Instructions to follow: Examine the material below and count the lines that hold the word "carried". Report only the number.
(begin)
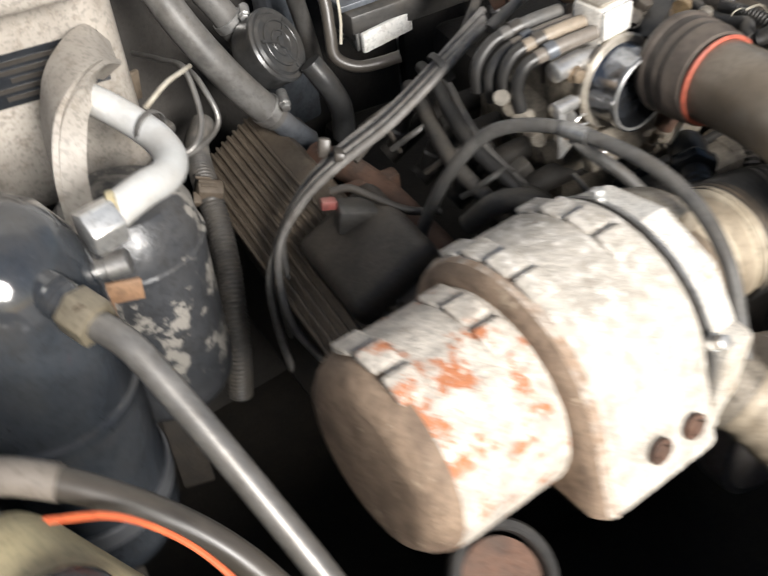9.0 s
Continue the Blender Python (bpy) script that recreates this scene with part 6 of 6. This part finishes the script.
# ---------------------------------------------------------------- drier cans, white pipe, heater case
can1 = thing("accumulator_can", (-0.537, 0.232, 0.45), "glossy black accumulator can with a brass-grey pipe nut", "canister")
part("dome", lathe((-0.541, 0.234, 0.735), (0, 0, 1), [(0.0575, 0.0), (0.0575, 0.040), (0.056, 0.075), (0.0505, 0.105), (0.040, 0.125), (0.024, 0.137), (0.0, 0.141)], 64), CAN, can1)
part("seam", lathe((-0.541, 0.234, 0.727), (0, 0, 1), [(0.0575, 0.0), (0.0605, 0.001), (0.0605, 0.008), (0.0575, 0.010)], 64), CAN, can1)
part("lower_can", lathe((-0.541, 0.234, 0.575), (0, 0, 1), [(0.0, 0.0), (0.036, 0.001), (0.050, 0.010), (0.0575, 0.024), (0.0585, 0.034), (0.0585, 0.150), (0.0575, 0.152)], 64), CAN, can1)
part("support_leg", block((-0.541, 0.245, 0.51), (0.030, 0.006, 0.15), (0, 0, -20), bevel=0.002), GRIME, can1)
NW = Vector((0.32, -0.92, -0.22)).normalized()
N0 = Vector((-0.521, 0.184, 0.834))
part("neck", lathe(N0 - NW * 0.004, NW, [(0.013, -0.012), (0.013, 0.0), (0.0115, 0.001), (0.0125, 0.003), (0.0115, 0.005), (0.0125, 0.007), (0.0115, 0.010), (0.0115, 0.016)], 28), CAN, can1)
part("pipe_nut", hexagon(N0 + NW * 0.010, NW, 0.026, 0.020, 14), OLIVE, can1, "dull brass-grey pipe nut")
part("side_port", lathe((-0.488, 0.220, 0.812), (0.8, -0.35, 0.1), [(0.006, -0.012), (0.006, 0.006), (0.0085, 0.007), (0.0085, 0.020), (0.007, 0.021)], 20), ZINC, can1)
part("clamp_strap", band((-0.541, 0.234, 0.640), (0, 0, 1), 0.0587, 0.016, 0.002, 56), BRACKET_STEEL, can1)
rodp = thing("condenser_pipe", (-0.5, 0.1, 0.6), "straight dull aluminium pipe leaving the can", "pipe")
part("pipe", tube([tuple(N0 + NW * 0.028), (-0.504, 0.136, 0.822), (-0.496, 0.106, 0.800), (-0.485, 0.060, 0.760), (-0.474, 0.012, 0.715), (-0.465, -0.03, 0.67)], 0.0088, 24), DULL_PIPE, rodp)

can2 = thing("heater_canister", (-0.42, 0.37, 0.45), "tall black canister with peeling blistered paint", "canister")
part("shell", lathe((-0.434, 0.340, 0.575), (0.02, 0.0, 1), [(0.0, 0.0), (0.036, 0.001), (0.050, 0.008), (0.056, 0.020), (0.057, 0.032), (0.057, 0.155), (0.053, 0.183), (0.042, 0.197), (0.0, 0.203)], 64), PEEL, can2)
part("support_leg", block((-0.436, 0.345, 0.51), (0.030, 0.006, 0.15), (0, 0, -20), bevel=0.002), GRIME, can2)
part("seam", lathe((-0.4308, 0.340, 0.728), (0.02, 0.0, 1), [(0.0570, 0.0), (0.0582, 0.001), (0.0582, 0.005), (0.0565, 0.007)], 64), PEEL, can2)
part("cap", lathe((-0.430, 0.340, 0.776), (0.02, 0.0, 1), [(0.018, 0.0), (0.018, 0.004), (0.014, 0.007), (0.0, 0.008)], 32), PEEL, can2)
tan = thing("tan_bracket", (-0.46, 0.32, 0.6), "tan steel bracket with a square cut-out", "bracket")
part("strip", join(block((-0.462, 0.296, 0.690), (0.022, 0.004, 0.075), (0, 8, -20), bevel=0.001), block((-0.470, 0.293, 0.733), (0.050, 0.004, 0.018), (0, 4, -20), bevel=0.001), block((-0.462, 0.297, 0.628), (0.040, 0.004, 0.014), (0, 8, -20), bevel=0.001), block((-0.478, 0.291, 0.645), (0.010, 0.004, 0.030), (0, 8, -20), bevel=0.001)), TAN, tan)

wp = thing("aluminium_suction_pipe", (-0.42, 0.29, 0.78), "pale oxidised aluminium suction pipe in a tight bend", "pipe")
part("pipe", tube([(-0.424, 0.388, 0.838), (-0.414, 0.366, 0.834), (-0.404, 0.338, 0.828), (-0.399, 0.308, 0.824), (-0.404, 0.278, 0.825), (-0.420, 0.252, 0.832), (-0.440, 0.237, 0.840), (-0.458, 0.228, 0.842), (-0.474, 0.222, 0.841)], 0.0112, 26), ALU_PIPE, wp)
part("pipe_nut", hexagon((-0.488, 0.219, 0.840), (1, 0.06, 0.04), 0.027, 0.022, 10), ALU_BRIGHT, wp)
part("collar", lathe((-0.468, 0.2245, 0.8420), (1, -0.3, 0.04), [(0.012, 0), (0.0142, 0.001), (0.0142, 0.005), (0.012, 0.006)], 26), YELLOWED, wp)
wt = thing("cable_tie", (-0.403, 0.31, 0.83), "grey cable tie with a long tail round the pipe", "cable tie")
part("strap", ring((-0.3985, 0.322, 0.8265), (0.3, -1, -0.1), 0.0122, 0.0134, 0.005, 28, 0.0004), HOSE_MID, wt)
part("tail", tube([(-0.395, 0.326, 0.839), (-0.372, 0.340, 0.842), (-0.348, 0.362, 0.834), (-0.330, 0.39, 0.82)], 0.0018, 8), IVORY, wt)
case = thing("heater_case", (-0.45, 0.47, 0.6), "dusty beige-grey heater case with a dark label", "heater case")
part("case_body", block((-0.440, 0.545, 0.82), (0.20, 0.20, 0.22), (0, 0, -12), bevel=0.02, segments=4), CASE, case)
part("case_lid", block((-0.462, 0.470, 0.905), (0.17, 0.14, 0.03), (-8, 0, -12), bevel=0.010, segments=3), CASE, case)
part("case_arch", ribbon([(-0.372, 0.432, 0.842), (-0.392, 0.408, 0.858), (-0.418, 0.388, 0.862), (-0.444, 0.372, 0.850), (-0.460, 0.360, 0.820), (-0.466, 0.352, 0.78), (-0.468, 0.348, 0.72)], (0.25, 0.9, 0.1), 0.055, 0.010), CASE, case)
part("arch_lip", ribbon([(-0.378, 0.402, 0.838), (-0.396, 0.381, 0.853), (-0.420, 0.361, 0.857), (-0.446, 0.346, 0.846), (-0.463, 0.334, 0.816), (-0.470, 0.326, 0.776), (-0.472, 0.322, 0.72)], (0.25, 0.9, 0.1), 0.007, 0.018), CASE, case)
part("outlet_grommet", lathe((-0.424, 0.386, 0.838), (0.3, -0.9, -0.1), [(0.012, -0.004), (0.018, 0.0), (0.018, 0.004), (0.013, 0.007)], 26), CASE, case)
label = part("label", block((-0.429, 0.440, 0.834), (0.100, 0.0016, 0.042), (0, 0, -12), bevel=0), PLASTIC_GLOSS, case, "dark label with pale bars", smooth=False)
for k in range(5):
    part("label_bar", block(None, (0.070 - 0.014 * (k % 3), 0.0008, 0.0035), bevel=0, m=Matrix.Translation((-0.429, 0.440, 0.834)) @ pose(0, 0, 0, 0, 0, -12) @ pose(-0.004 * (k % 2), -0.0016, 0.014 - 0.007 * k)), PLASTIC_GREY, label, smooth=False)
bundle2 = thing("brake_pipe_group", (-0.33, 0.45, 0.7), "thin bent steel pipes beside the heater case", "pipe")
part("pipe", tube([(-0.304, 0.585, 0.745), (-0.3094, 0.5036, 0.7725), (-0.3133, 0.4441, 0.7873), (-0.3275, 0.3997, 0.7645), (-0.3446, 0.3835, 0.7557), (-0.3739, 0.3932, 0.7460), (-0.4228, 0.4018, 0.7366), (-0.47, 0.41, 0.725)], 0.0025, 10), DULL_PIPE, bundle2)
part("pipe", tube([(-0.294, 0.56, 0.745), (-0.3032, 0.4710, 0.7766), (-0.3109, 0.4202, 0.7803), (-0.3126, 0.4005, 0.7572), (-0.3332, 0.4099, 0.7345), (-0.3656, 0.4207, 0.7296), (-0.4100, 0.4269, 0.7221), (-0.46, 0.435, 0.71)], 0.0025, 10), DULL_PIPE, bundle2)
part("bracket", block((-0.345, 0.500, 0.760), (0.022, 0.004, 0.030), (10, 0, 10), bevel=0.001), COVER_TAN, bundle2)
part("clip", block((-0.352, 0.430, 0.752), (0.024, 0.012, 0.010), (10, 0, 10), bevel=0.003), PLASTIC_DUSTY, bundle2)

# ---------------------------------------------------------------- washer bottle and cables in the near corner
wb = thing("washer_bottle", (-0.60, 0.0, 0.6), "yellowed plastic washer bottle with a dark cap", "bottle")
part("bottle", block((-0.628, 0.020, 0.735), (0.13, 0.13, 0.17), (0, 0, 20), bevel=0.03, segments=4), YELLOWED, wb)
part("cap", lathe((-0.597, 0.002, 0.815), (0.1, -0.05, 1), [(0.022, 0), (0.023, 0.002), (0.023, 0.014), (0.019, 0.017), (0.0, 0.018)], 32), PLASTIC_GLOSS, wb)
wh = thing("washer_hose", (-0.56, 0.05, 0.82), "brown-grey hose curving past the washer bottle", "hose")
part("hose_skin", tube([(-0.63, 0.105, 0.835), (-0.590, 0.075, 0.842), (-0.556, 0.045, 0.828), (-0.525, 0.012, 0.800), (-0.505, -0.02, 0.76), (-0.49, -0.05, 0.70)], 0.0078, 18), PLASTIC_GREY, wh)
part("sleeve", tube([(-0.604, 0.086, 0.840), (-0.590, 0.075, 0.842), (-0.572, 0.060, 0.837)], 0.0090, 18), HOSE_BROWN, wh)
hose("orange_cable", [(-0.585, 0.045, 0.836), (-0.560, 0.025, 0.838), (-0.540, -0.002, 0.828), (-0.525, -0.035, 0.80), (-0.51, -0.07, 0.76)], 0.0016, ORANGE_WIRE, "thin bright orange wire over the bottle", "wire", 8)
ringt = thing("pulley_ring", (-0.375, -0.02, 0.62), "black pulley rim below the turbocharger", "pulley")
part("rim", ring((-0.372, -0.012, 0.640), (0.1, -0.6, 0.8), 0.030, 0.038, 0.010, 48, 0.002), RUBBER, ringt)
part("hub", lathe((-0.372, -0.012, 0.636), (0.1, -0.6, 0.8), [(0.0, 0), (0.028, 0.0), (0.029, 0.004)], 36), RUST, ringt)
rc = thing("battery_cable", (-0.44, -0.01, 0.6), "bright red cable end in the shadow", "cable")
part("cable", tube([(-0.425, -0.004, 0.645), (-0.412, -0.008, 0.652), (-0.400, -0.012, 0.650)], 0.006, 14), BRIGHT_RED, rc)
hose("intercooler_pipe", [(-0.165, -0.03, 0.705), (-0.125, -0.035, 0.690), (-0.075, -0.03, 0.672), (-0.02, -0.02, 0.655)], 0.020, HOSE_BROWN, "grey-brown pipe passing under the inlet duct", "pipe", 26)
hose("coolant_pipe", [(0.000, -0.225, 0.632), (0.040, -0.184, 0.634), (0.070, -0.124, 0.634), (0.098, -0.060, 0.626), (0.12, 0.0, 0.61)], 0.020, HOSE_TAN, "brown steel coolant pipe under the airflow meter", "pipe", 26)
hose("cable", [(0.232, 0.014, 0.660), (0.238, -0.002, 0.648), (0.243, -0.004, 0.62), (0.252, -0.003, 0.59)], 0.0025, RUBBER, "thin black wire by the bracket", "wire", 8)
(end)
(begin)
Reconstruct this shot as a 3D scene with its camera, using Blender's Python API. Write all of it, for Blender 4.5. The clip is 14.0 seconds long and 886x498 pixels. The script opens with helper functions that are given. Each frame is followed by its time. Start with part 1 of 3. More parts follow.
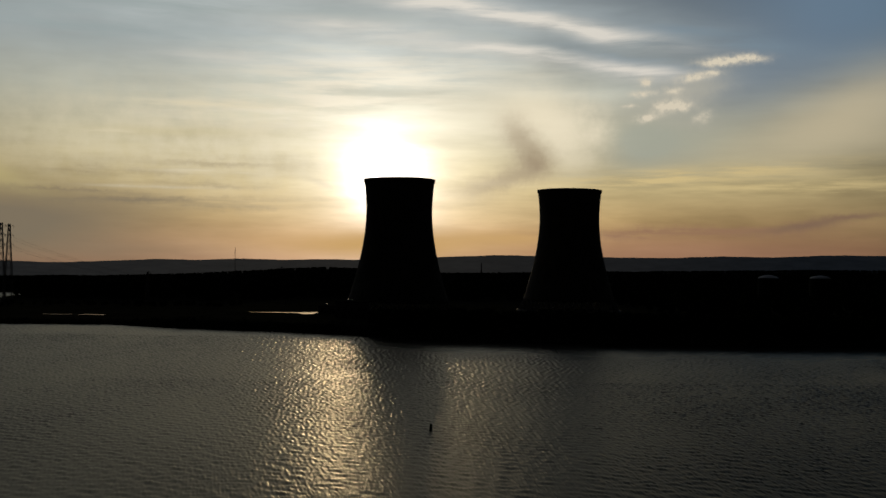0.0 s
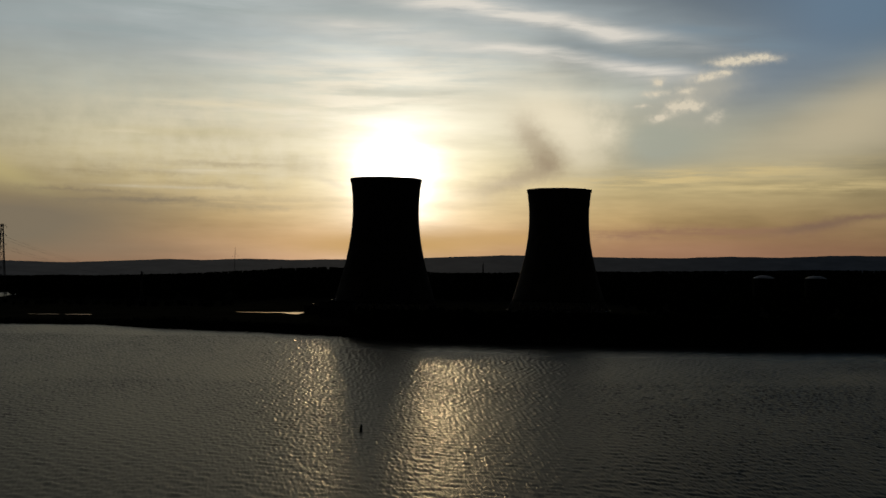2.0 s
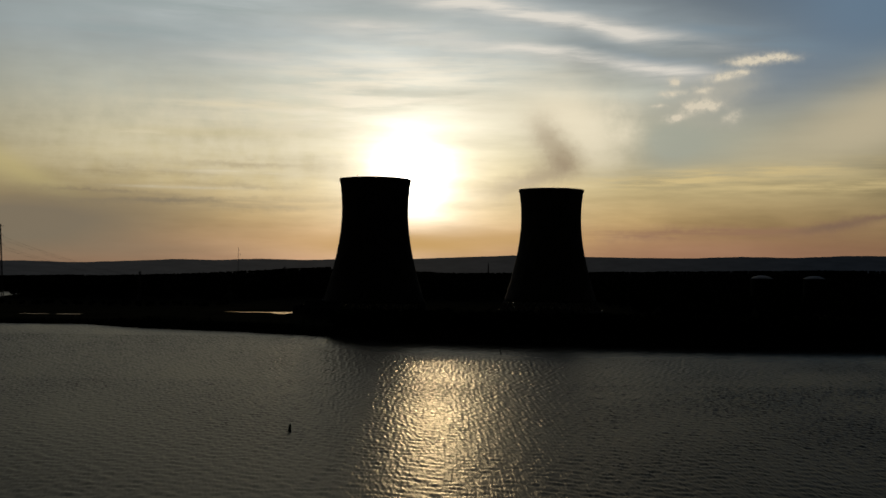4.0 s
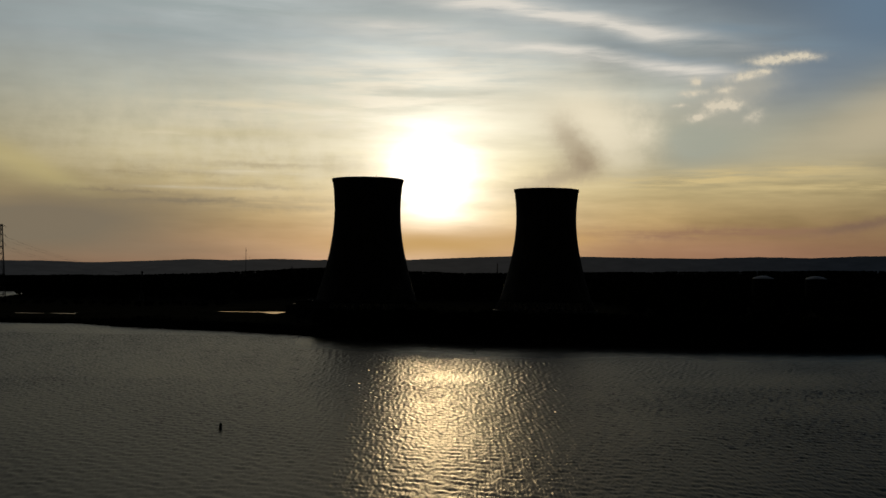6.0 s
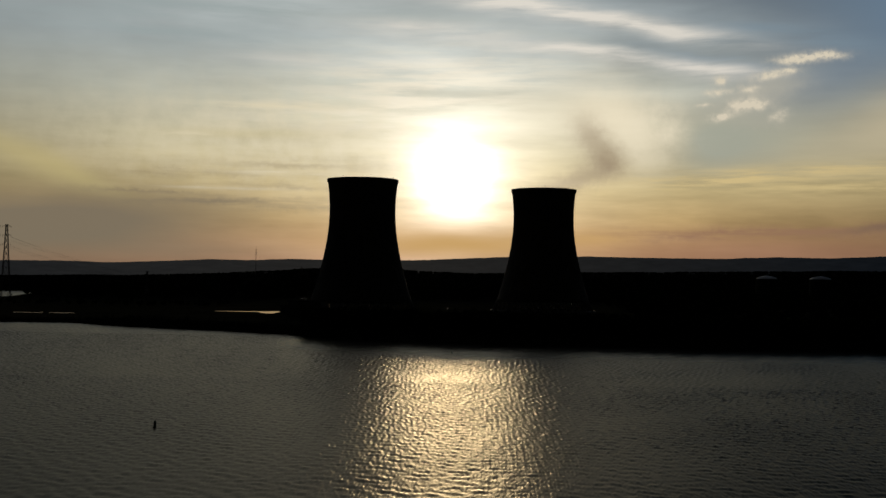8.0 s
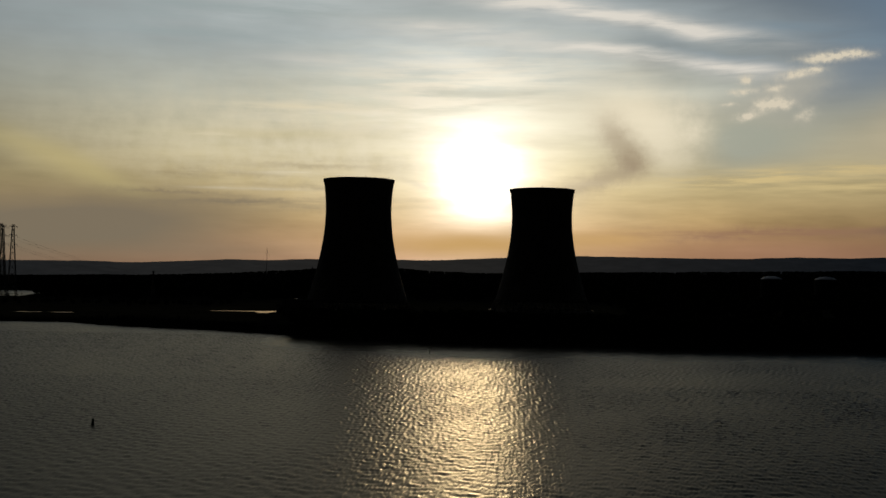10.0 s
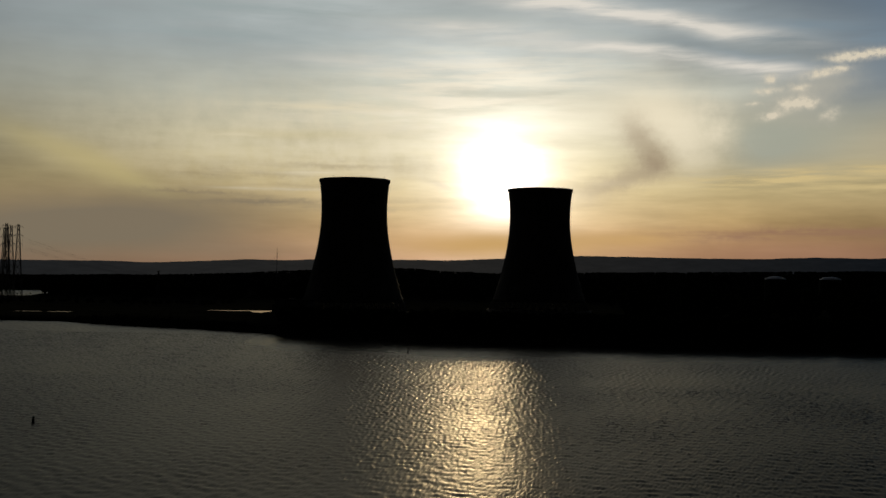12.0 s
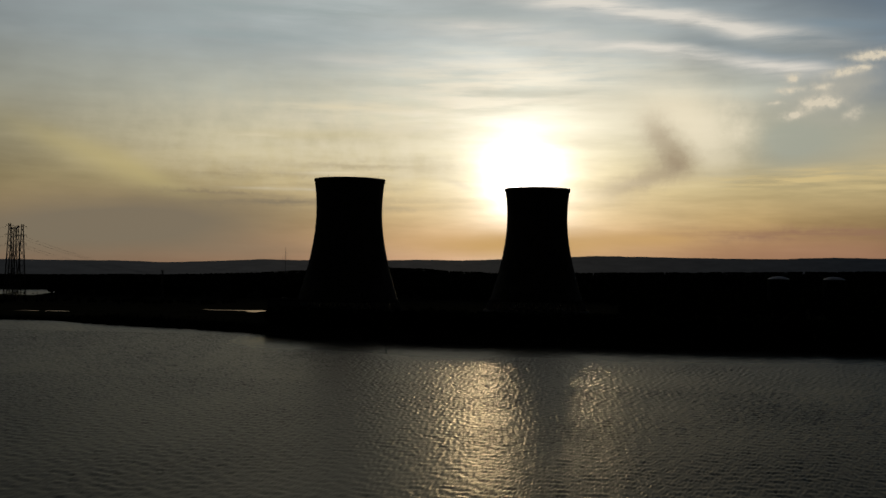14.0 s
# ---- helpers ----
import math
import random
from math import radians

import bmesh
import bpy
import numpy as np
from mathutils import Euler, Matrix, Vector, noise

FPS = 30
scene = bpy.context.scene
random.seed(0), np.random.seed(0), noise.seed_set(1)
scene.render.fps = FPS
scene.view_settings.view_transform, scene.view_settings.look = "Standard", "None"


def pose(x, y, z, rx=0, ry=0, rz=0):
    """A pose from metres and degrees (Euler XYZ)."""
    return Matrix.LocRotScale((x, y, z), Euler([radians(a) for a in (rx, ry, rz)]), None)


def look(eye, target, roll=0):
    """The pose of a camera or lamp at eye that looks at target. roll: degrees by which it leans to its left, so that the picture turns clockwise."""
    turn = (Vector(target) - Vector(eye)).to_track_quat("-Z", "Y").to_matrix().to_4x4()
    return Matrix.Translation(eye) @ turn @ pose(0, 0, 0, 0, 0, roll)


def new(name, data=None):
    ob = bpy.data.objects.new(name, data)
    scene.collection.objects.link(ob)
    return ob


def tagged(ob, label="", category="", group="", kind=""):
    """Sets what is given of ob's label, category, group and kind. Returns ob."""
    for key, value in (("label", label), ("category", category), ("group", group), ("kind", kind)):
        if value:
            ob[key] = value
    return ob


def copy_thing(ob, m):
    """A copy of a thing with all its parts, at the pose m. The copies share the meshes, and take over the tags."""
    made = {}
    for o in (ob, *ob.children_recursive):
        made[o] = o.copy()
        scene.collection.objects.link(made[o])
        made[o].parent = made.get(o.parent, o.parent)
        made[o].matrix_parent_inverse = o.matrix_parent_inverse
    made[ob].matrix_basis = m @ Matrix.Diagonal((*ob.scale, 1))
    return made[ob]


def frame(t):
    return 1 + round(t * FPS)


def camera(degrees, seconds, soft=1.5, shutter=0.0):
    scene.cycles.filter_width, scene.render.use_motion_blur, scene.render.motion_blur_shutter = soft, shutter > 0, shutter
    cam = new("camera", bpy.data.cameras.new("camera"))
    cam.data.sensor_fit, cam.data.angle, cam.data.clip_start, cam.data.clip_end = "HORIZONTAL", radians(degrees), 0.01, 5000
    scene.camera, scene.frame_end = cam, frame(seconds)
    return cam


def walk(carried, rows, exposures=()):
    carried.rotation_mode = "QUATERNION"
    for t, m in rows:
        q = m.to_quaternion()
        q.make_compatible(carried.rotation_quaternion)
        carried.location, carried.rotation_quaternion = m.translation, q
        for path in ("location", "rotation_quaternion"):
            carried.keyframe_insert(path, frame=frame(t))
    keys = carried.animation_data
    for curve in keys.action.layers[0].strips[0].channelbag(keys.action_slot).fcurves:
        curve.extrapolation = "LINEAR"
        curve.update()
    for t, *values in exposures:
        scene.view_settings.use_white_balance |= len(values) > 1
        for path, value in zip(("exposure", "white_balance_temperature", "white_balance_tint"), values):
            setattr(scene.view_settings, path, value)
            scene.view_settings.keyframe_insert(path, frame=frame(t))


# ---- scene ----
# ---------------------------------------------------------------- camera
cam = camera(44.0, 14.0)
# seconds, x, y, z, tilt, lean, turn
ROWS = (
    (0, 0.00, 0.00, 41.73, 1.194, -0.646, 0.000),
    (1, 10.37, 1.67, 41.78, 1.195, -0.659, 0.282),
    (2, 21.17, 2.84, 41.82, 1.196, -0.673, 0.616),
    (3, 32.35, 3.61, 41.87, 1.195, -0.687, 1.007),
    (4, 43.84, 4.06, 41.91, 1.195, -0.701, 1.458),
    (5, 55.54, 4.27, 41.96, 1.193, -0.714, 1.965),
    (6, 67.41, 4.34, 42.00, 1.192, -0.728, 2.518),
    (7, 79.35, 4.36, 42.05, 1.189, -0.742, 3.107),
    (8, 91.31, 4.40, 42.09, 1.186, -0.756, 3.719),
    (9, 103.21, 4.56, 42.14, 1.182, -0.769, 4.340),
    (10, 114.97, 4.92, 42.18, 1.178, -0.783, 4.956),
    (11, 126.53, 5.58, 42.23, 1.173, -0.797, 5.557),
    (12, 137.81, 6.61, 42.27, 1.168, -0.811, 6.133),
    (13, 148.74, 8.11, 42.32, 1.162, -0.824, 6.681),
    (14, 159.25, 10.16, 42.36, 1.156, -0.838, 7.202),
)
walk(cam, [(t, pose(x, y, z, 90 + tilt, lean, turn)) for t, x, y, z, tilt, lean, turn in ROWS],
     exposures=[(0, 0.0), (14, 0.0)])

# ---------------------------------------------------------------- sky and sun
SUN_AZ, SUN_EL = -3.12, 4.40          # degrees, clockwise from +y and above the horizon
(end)
Reply: 6